=== What is asked ===
Both the line containing "for t, m in" and the line containing "for curve in" are to be reproduced exactly, along with every line between them, and nothing more.

=== Stored data ===
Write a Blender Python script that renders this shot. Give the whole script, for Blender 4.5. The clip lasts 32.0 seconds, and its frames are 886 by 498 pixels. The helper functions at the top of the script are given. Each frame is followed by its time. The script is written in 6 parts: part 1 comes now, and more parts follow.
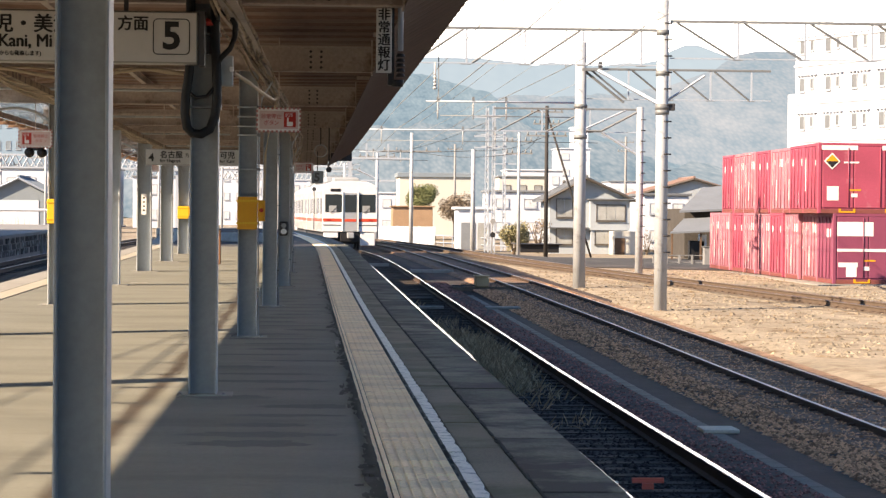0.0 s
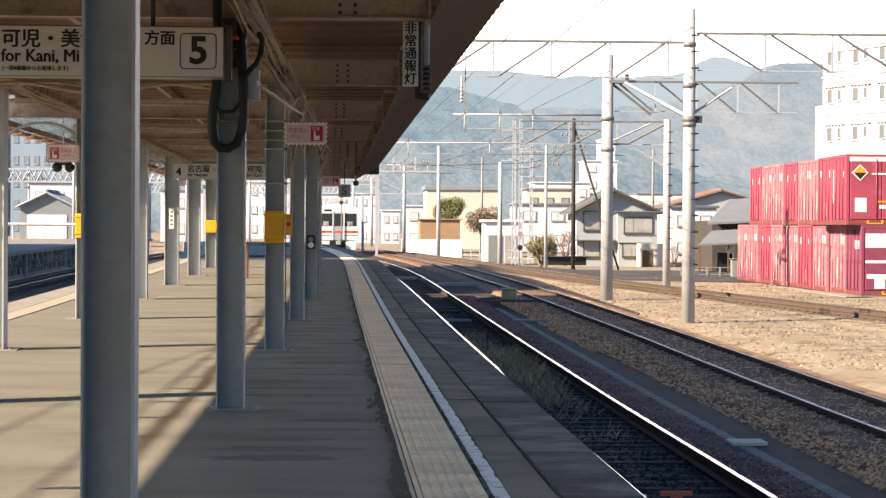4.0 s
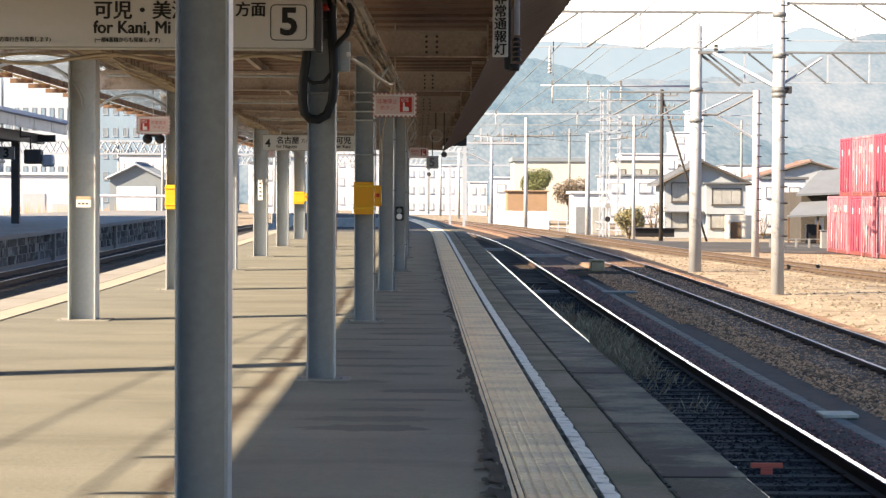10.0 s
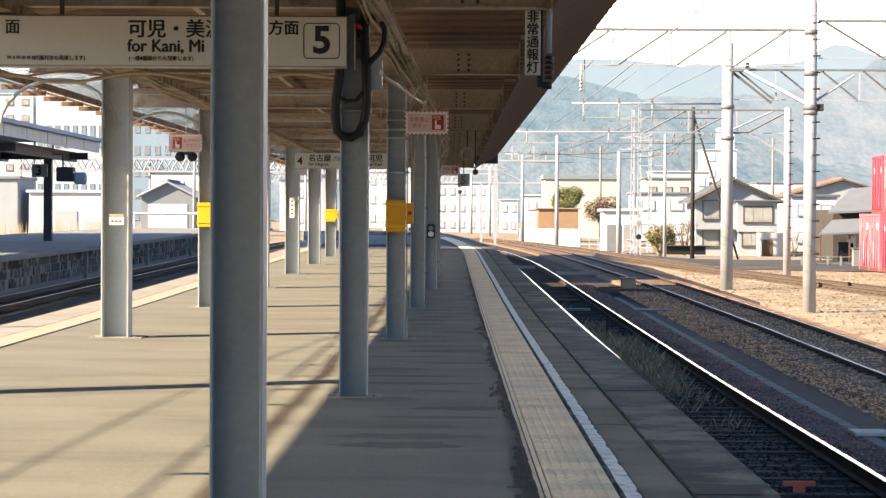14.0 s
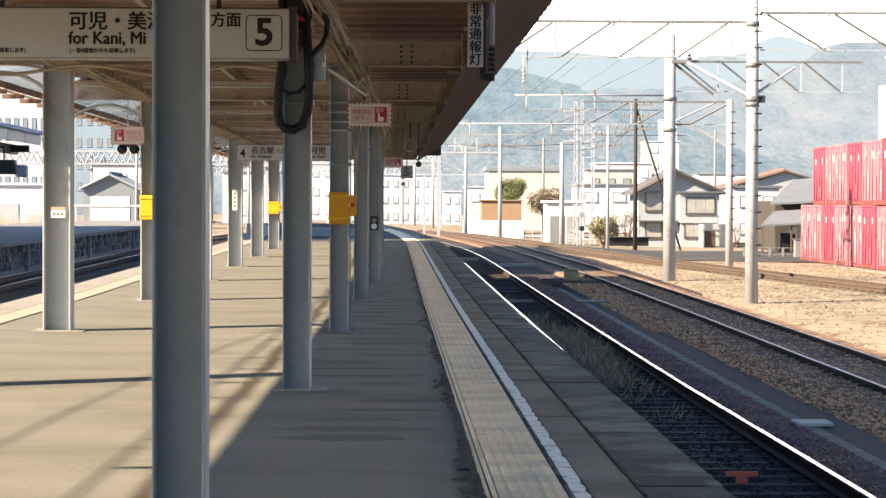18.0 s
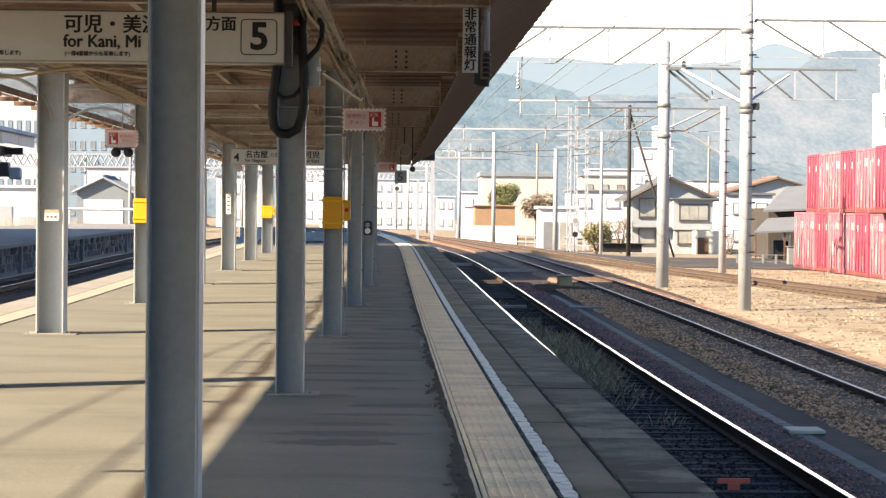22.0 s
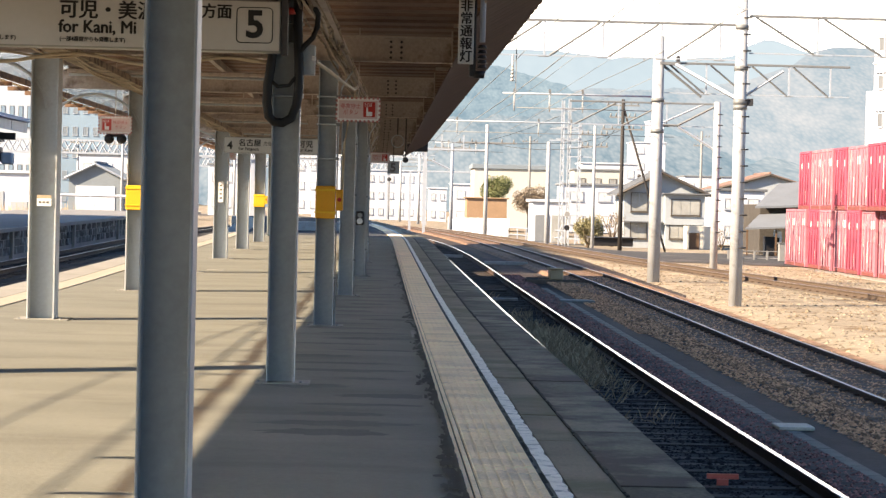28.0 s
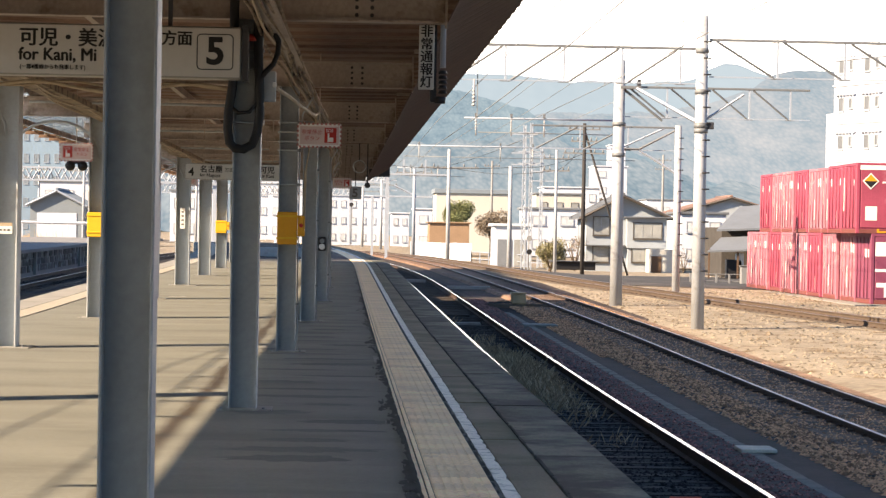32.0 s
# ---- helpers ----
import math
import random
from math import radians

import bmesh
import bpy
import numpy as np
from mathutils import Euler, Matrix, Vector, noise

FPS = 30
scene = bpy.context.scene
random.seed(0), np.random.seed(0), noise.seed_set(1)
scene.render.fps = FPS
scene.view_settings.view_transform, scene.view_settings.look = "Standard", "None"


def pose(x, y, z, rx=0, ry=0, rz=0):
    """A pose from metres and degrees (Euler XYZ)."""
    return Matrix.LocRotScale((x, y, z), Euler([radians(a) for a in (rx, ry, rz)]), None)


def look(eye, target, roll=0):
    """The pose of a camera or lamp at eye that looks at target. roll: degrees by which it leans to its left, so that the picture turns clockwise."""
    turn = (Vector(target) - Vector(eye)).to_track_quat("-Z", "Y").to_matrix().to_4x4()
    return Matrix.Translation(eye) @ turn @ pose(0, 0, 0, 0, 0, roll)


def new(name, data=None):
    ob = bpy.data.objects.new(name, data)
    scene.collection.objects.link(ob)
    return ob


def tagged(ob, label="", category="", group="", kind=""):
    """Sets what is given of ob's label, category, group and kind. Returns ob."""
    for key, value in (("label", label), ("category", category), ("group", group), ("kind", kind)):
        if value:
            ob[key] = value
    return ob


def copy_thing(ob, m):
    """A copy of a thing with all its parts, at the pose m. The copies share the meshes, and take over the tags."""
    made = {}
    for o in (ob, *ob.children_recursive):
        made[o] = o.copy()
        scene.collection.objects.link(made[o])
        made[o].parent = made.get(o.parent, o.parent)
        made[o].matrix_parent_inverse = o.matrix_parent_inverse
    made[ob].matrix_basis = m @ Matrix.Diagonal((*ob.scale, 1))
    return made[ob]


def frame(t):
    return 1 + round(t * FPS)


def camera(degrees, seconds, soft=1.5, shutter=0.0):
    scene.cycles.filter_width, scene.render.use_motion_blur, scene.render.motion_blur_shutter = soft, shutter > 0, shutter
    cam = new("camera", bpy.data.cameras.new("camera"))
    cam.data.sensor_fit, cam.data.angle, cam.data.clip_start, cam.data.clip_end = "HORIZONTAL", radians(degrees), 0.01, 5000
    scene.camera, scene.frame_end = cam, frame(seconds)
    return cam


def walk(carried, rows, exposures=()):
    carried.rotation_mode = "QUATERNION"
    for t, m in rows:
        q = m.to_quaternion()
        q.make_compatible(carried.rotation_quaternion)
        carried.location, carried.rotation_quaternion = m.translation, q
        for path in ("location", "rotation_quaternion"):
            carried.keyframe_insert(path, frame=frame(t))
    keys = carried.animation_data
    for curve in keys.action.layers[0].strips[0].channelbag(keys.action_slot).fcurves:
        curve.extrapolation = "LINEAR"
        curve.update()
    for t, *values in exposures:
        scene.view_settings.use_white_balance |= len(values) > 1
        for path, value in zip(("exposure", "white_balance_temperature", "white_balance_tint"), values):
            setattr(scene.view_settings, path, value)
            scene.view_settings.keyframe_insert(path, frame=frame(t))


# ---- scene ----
EXPO = 1.99
cam = camera(22.298, 32.0, soft=1.35)


def held(x, y, z, tilt, turn, roll):
    """A hand-held pose: tilt from straight down, turn to the left, roll."""
    return pose(x, y, z, tilt, 0, turn) @ pose(0, 0, 0, 0, 0, roll)


walk(cam, [
    (0, held(0.014, -0.008, 1.301, 89.1265, -3.5284, 0.5066)),
    (0.5, held(0.015, -0.009, 1.3, 89.183, -3.7078, 0.6282)),
    (1, held(0.015, 0.026, 1.304, 89.1745, -3.8418, 0.5196)),
    (1.5, held(0.02, 0.004, 1.302, 89.0423, -3.8013, 0.478)),
    (2, held(0.016, 0.021, 1.297, 88.9336, -3.4968, 0.7266)),
    (2.5, held(0.016, 0.009, 1.297, 89.2183, -3.1824, 0.6587)),
    (3, held(0.02, 0.001, 1.299, 89.2807, -3.0866, 0.4532)),
    (3.5, held(0.019, 0.005, 1.305, 89.3972, -2.9912, 0.3554)),
    (5.5, held(0.01, -0.008, 1.302, 89.491, -2.084, 0.4588)),
    (6, held(0.011, 0.001, 1.3, 89.3392, -1.9082, 0.494)),
    (6.5, held(0.011, -0.001, 1.3, 89.0427, -1.6694, 0.5316)),
    (7, held(0.004, 0.031, 1.3, 88.8963, -1.7027, 0.6831)),
    (7.5, held(0.003, 0.011, 1.296, 89.1063, -1.6972, 0.8197)),
    (8, held(-0.003, 0.002, 1.299, 89.0963, -1.4904, 0.8722)),
    (8.5, held(0.001, 0.001, 1.298, 89.0668, -1.444, 0.5126)),
    (9, held(0, 0, 1.3, 88.8047, -1.1089, 0.3717)),
    (9.5, held(-0.003, -0.007, 1.302, 88.8019, -0.8887, 0.4997)),
    (10, held(-0.004, 0.007, 1.299, 88.7172, -0.6136, 0.2827)),
    (10.5, held(-0.006, -0.007, 1.299, 88.9645, -0.3633, 0.1121)),
    (11, held(-0.004, -0.006, 1.304, 89.0121, -0.4472, 0.1024)),
    (11.5, held(-0.007, -0.008, 1.304, 89.1547, -0.2982, 0.1359)),
    (12, held(-0.007, -0.03, 1.301, 89.2204, -0.2287, 0.3466)),
    (12.5, held(-0.011, -0.007, 1.301, 89.1949, -0.1024, 0.3671)),
    (13, held(-0.011, -0.017, 1.302, 89.2104, 0.0533, 0.2912)),
    (13.5, held(-0.012, -0.015, 1.302, 89.2422, 0.0238, 0.3352)),
    (14, held(-0.015, -0.025, 1.3, 89.1617, 0.1751, 0.2916)),
    (14.5, held(-0.016, -0.009, 1.301, 89.0706, 0.3138, 0.4024)),
    (16.5, held(-0.016, 0.004, 1.3, 88.6751, -0.063, 0.2852)),
    (17, held(-0.016, -0.008, 1.302, 88.7694, -0.2946, 0.2106)),
    (17.5, held(-0.014, -0.014, 1.301, 89.0072, -0.7383, 0.1674)),
    (18, held(-0.014, -0.014, 1.302, 88.9616, -1.2684, 0.1643)),
    (18.5, held(-0.013, -0.014, 1.3, 89.0327, -1.3971, 0.0687)),
    (19, held(-0.01, -0.01, 1.301, 88.6676, -1.4394, -0.0548)),
    (19.5, held(-0.01, -0.013, 1.305, 88.5465, -1.6242, 0.0937)),
    (20, held(-0.013, -0.004, 1.299, 88.635, -1.776, 0.3611)),
    (20.5, held(-0.017, -0.007, 1.302, 88.6507, -1.7276, 0.5158)),
    (21, held(-0.016, 0.003, 1.302, 88.4999, -1.6918, 0.5453)),
    (21.5, held(-0.017, 0, 1.301, 88.6662, -1.5931, 0.6274)),
    (22, held(-0.017, -0.018, 1.303, 89.0923, -1.4404, 0.523)),
    (22.5, held(-0.016, -0.011, 1.302, 89.2079, -1.6408, 0.5188)),
    (23, held(-0.015, -0.01, 1.303, 89.0543, -1.5332, 0.4759)),
    (23.5, held(-0.017, -0.019, 1.301, 88.8193, -1.3857, 0.5991)),
    (24, held(-0.016, -0.002, 1.302, 88.7904, -1.5518, 0.5885)),
    (24.5, held(-0.016, -0.017, 1.303, 88.8325, -1.5826, 0.5853)),
    (25, held(-0.019, -0.019, 1.302, 88.8624, -1.6208, 0.7125)),
    (25.5, held(-0.021, -0.014, 1.301, 88.998, -1.4661, 0.8504)),
    (27.5, held(-0.022, -0.014, 1.299, 88.8832, -1.4369, 1.2605)),
    (28, held(-0.027, -0.007, 1.3, 88.8805, -1.6676, 1.3765)),
    (28.5, held(-0.025, 0.004, 1.301, 88.7555, -1.8195, 1.4477)),
    (29, held(-0.026, -0.01, 1.3, 88.7178, -1.9228, 1.522)),
    (29.5, held(-0.023, -0.007, 1.301, 88.7238, -2.0915, 1.6476)),
    (30, held(-0.025, 0.002, 1.3, 88.9274, -2.3442, 1.406)),
    (30.5, held(-0.022, -0.012, 1.301, 88.9702, -2.3847, 1.2444)),
    (31, held(-0.024, -0.005, 1.303, 89.0259, -2.4589, 1.244)),
    (31.5, held(-0.027, 0.005, 1.302, 89.1224, -2.6145, 1.4126)),
    (32, held(-0.02, -0.028, 1.304, 89.5307, -2.6048, 1.0258)),
], exposures=[(0, EXPO - 0.2, 6500, 5), (2, EXPO - 0.28, 6500, 5), (8, EXPO - 0.2, 6500, 4.5), (9, EXPO + 0.03, 6500, 3.5), (26, EXPO, 6500, 3), (30.5, EXPO - 0.02, 6500, 4), (32, EXPO - 0.22, 6500, 4.5)])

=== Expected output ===
    for t, m in rows:
        q = m.to_quaternion()
        q.make_compatible(carried.rotation_quaternion)
        carried.location, carried.rotation_quaternion = m.translation, q
        for path in ("location", "rotation_quaternion"):
            carried.keyframe_insert(path, frame=frame(t))
    keys = carried.animation_data
    for curve in keys.action.layers[0].strips[0].channelbag(keys.action_slot).fcurves:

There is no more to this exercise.